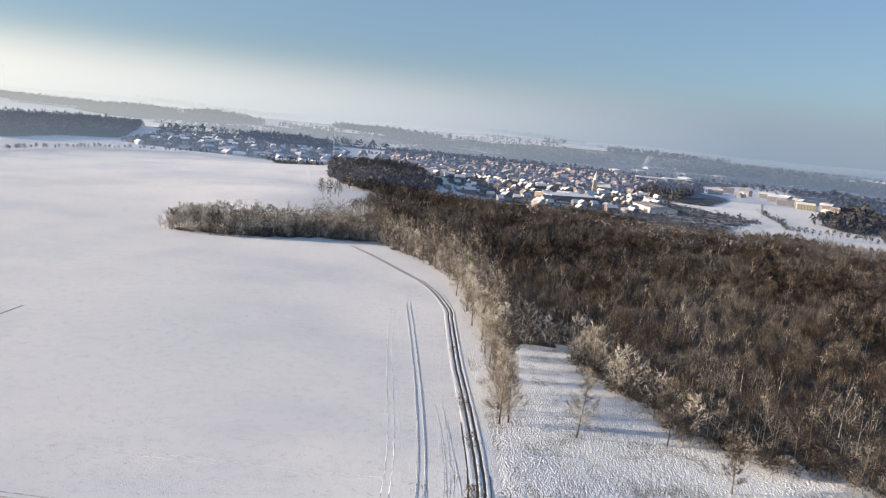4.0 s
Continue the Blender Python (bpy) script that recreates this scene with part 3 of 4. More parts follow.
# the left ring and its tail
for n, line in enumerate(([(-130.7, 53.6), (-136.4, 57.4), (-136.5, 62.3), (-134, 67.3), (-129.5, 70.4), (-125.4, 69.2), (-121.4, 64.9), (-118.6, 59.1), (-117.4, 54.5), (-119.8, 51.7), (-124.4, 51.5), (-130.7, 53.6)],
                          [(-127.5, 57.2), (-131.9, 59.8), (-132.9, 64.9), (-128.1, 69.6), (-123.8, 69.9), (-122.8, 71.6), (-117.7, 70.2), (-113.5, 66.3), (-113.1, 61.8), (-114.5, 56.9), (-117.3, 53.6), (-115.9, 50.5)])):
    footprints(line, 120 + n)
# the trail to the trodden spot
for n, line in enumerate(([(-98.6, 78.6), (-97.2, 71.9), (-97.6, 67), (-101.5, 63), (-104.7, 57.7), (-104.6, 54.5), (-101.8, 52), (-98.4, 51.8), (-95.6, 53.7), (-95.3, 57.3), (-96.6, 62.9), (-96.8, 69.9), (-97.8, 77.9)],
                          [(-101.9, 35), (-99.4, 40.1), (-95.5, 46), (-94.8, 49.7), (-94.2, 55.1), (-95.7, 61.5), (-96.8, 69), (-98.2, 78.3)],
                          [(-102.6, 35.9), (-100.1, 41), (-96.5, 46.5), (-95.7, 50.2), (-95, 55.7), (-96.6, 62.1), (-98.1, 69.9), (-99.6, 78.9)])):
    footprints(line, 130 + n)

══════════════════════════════

WRITTEN INSTRUCTION: In your copy, leave out the pictures and reproduce the material above exactly.

RESULT OF THIS EXERCISE:
4.0 s
Continue the Blender Python (bpy) script that recreates this scene with part 3 of 4. More parts follow.
# the left ring and its tail
for n, line in enumerate(([(-130.7, 53.6), (-136.4, 57.4), (-136.5, 62.3), (-134, 67.3), (-129.5, 70.4), (-125.4, 69.2), (-121.4, 64.9), (-118.6, 59.1), (-117.4, 54.5), (-119.8, 51.7), (-124.4, 51.5), (-130.7, 53.6)],
                          [(-127.5, 57.2), (-131.9, 59.8), (-132.9, 64.9), (-128.1, 69.6), (-123.8, 69.9), (-122.8, 71.6), (-117.7, 70.2), (-113.5, 66.3), (-113.1, 61.8), (-114.5, 56.9), (-117.3, 53.6), (-115.9, 50.5)])):
    footprints(line, 120 + n)
# the trail to the trodden spot
for n, line in enumerate(([(-98.6, 78.6), (-97.2, 71.9), (-97.6, 67), (-101.5, 63), (-104.7, 57.7), (-104.6, 54.5), (-101.8, 52), (-98.4, 51.8), (-95.6, 53.7), (-95.3, 57.3), (-96.6, 62.9), (-96.8, 69.9), (-97.8, 77.9)],
                          [(-101.9, 35), (-99.4, 40.1), (-95.5, 46), (-94.8, 49.7), (-94.2, 55.1), (-95.7, 61.5), (-96.8, 69), (-98.2, 78.3)],
                          [(-102.6, 35.9), (-100.1, 41), (-96.5, 46.5), (-95.7, 50.2), (-95, 55.7), (-96.6, 62.1), (-98.1, 69.9), (-99.6, 78.9)])):
    footprints(line, 130 + n)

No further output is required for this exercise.